All the data should be repeated exactly. Any image in it is left out.

##### Available data

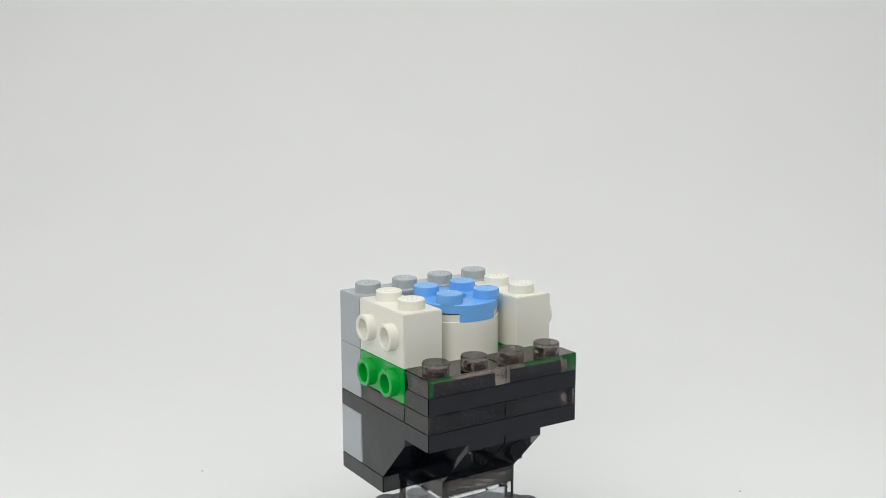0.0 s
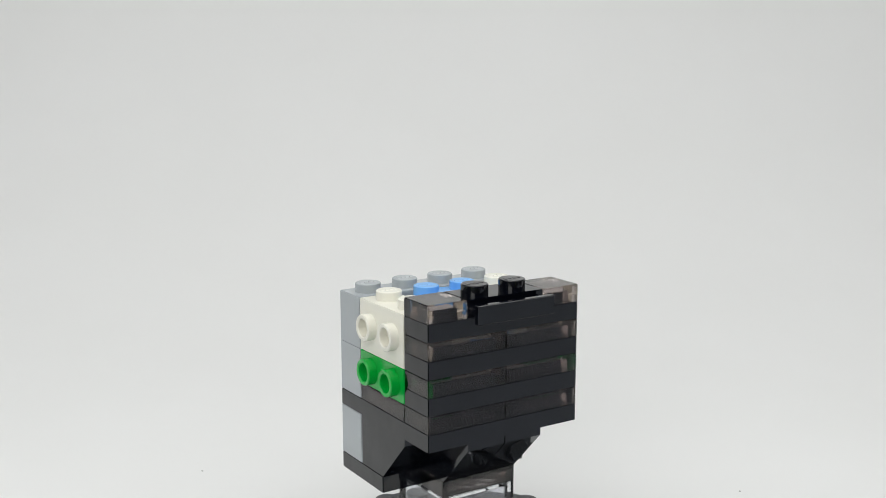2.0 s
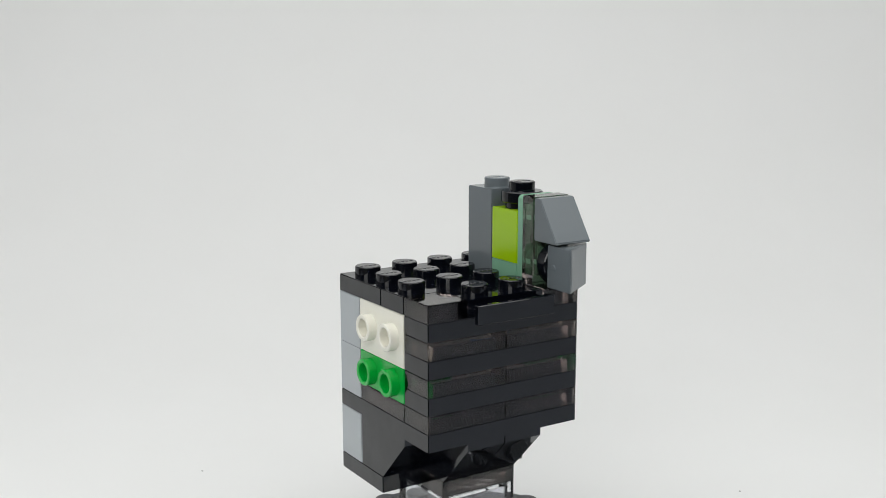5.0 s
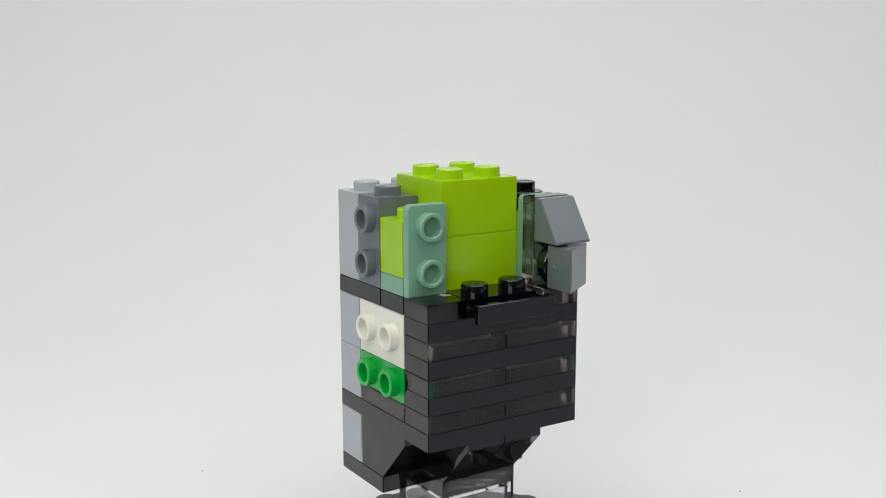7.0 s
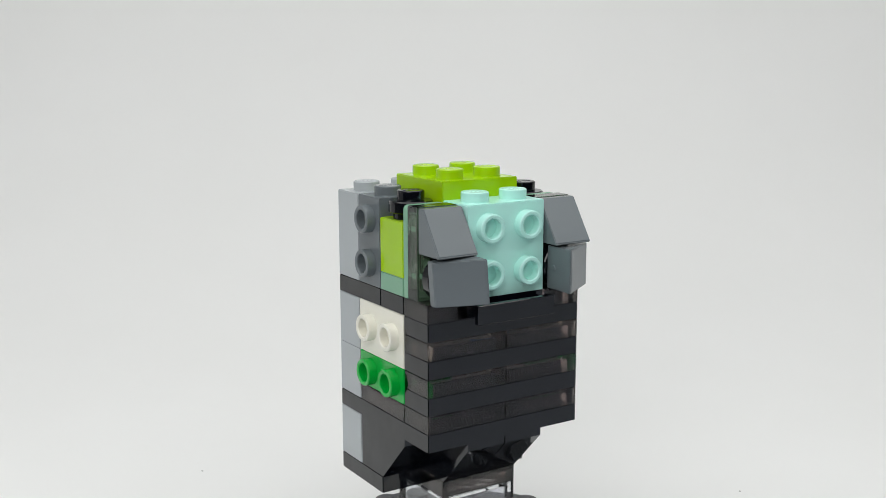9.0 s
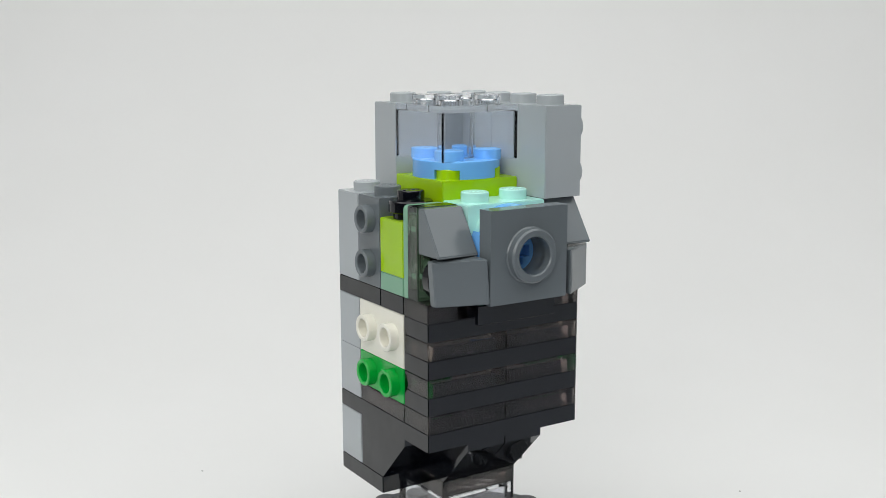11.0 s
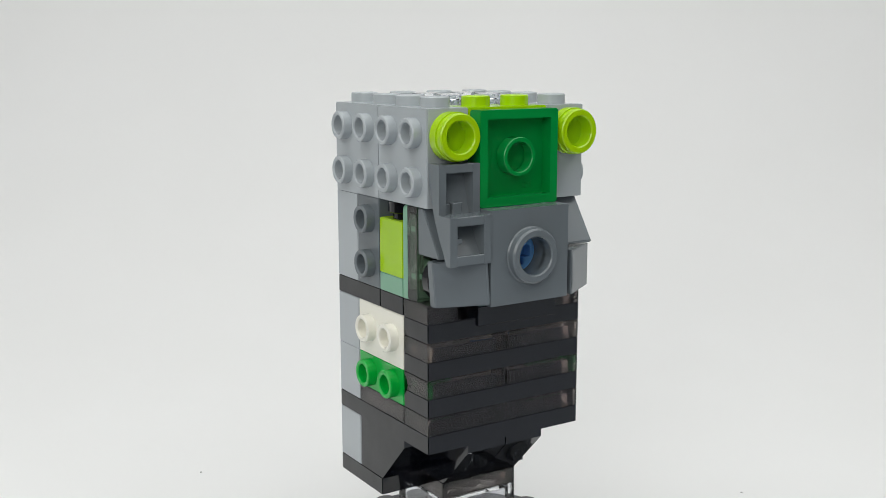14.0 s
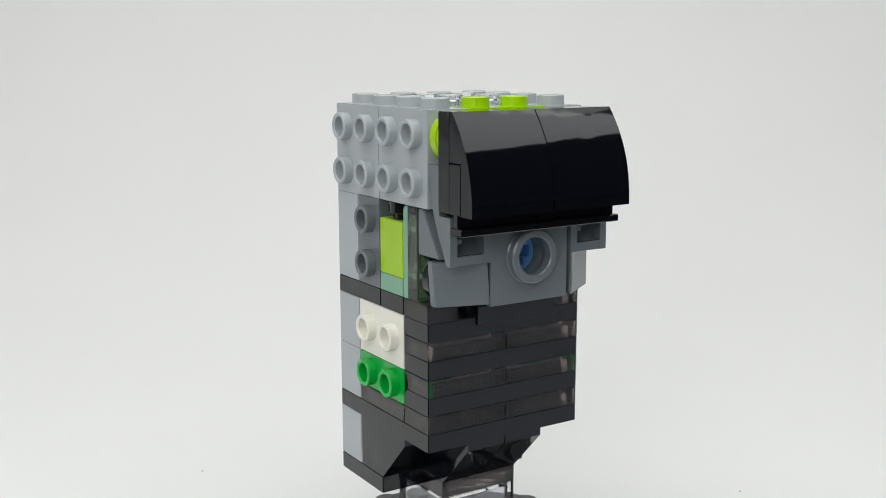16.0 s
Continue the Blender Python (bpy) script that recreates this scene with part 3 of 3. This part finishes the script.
temple(3, 2, "+x", 10.6)
temple(3, 0, "+x", 10.9)
for z, t in ((13, 11.2), (14, 11.5)):
    put(brick("plate", "lime plate above aqua brick", 2, 1, 1, LIME, group="lime forehead plates"), 1, 0, z, t)
put(face_tray(), 1, 0, 15, 11.8)
for z, t in ((16, 12.1), (17, 12.4)):
    put(brick("plate", "lime plate behind deep green bracket", 2, 1, 1, LIME, group="lime forehead plates"), 1, 0, z, t)
temple(0, 0, "-x", 12.7)
temple(0, 2, "-x", 13.0)
put(eye_ring("lime round plate with open front on grey brick"), 3.52, 0, 16.62, 13.3, 90)
put(eye_ring("lime round plate with open front on grey brick"), 0.5, 0, 16.62, 13.6, 90)
put(jaw_piece("dark grey stepped piece below lime round plate"), 0, 0, 10.35, 13.9)
put(jaw_piece("dark grey stepped piece below lime round plate"), 3.05, 0, 10.35, 14.2)
visor = brick("visor_plate", "black plate with its hollow underside in front", 4, 2, 1, BLACK, studs=False, wall=0.0015)
put(visor, 0, -0.8, 18, 14.6, -90)
for x, t in ((2, 14.9), (0, 15.2)):
    lip = railed_plate("black railed plate with hollow underside in front")
    for k in lip.children:
        if k.name.split(".")[0] == "stud":
            k.matrix_basis = k.matrix_basis @ pose(0, 0, -0.0012)
    put(lip, x + 2, -1.2, 13, t, -90, 180)
for x, t in ((0, 15.5), (2, 15.8)):
    put(curved_slope("glossy black curved slope on black visor plate"), x, -0.8, 13, t)

# ---------------------------------------------------------------- movement


def lowest(ob):
    m = ob.matrix_basis.to_3x3().to_4x4()
    best = 0.0
    for k in ob.children:
        for c in k.bound_box:
            best = min(best, (m @ k.matrix_basis @ Vector(c)).z)
    return best


def motions():
    """Every brick waits on the table behind the camera and then joins the model."""
    for i, (ob, t) in enumerate(MOVES):
        home = ob.matrix_basis.copy()
        a, b = (i % 9 - 4) * 0.042, -0.30 - 0.045 * (i // 9)
        spot = on_set(a, b, FLOOR - 0.003 - lowest(ob))
        wait = Matrix.Translation(spot) @ home.to_3x3().to_4x4()
        walk(ob, [(0.0, wait), (t - 2 / 30, wait), (t - 1 / 30, home), (16.0, home)])


motions()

##########

Exercise output:
0.0 s
2.0 s
5.0 s
7.0 s
9.0 s
11.0 s
14.0 s
16.0 s
Continue the Blender Python (bpy) script that recreates this scene with part 3 of 3. This part finishes the script.
temple(3, 2, "+x", 10.6)
temple(3, 0, "+x", 10.9)
for z, t in ((13, 11.2), (14, 11.5)):
    put(brick("plate", "lime plate above aqua brick", 2, 1, 1, LIME, group="lime forehead plates"), 1, 0, z, t)
put(face_tray(), 1, 0, 15, 11.8)
for z, t in ((16, 12.1), (17, 12.4)):
    put(brick("plate", "lime plate behind deep green bracket", 2, 1, 1, LIME, group="lime forehead plates"), 1, 0, z, t)
temple(0, 0, "-x", 12.7)
temple(0, 2, "-x", 13.0)
put(eye_ring("lime round plate with open front on grey brick"), 3.52, 0, 16.62, 13.3, 90)
put(eye_ring("lime round plate with open front on grey brick"), 0.5, 0, 16.62, 13.6, 90)
put(jaw_piece("dark grey stepped piece below lime round plate"), 0, 0, 10.35, 13.9)
put(jaw_piece("dark grey stepped piece below lime round plate"), 3.05, 0, 10.35, 14.2)
visor = brick("visor_plate", "black plate with its hollow underside in front", 4, 2, 1, BLACK, studs=False, wall=0.0015)
put(visor, 0, -0.8, 18, 14.6, -90)
for x, t in ((2, 14.9), (0, 15.2)):
    lip = railed_plate("black railed plate with hollow underside in front")
    for k in lip.children:
        if k.name.split(".")[0] == "stud":
            k.matrix_basis = k.matrix_basis @ pose(0, 0, -0.0012)
    put(lip, x + 2, -1.2, 13, t, -90, 180)
for x, t in ((0, 15.5), (2, 15.8)):
    put(curved_slope("glossy black curved slope on black visor plate"), x, -0.8, 13, t)

# ---------------------------------------------------------------- movement


def lowest(ob):
    m = ob.matrix_basis.to_3x3().to_4x4()
    best = 0.0
    for k in ob.children:
        for c in k.bound_box:
            best = min(best, (m @ k.matrix_basis @ Vector(c)).z)
    return best


def motions():
    """Every brick waits on the table behind the camera and then joins the model."""
    for i, (ob, t) in enumerate(MOVES):
        home = ob.matrix_basis.copy()
        a, b = (i % 9 - 4) * 0.042, -0.30 - 0.045 * (i // 9)
        spot = on_set(a, b, FLOOR - 0.003 - lowest(ob))
        wait = Matrix.Translation(spot) @ home.to_3x3().to_4x4()
        walk(ob, [(0.0, wait), (t - 2 / 30, wait), (t - 1 / 30, home), (16.0, home)])


motions()